Wednesday, April 3, 2019

HoTS – Live In Trójka (2019)


Radek Nowak - trumpet
Bartosz Tkacz - tenor saxophone
Mikołaj Poncyljusz - guitar
Adam Prokopowicz - double bass
Maciej Wojcieszuk - drums
Aga Derlak - piano

Live In Trójka


By Adam Baruch

This is the third album by the Polish Jazz ensemble HoTS, led by guitarist/composer Mikołaj Poncyljusz, which also includes trumpeter Radek Nowak, saxophonist Bartosz Tkacz, bassist Adam Prokopowicz and drummer Maciej Wojcieszuk. Pianist Aga Derlak joins the ensemble on four tracks. The album was recorded at Studio Three of the Polish Radio and presents six original compositions, all by Poncyljusz, some originating from the ensemble's earlier recordings and other appearing here for the first time.

The music continues the tradition of modern Polish mainstream Jazz, which characterized the ensemble since its inception, emphasizing the solid compositions by the leader, which are ideal vehicles for all the members of the ensemble to express their individual talents. The addition of Derlak expands the overall ambience of the ensemble and the harmonic layers, which are now shared by two instruments. The music remains somewhat slow and dynamically limited, with the individual tunes building up the tension very gradually, but since this is the ensemble's trademark, one has to accept this as a fact and play along, in order to enjoy the music in full.

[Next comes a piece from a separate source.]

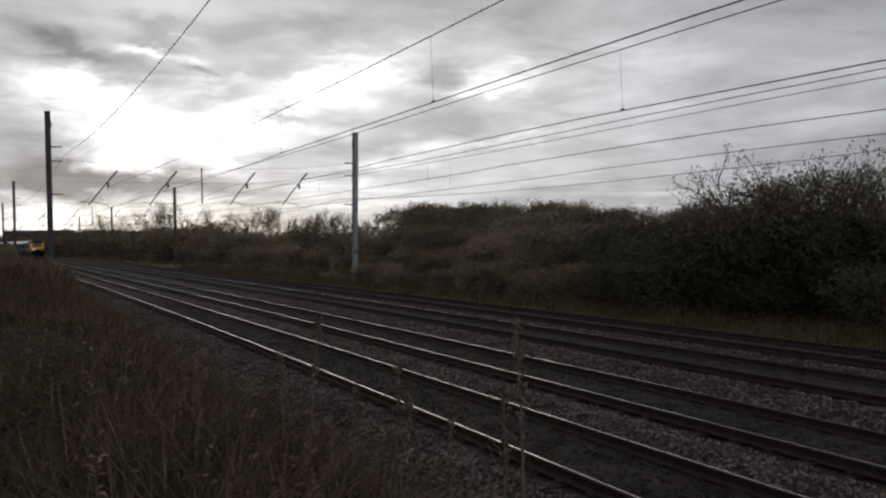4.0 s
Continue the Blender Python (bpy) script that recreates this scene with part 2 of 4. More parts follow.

All the six young Polish Jazz players display the extremely high level of the local scene, with their individual contributions all being beyond reproach. Personally Prokopowicz turns out to be the outstanding musician on this album, with his beautifully melodic and wonderfully solid bass lines being the glue that keeps all this music together. Wojcieszuk, who is the new member of the ensemble, is a more dominant player than his predecessor, which marks a significant improvement in the role of the rhythm section and takes the music to a much agile level.

Derlak's presence is also a very significant factor to the success of this album. She manages to "fill the holes" with her intelligent piano chords and lifts the overall sound to a new level. Her presence allows Poncyljusz to play much more adventurous solos, where he does not need to worry about the harmonic parts. The years of playing together also come to effect of course and this album is definitely the most enjoyable recording by this ensemble.

Overall this is a splendid display of live Jazz played by the young generation of Polish Jazz musicians, who are the future of the local scene. For listeners who never came across an album by HoTS, this is a splendid opportunity to jump on the wagon, with Derlak definitely serving as the proverbial cherry on top. Warmly recommended!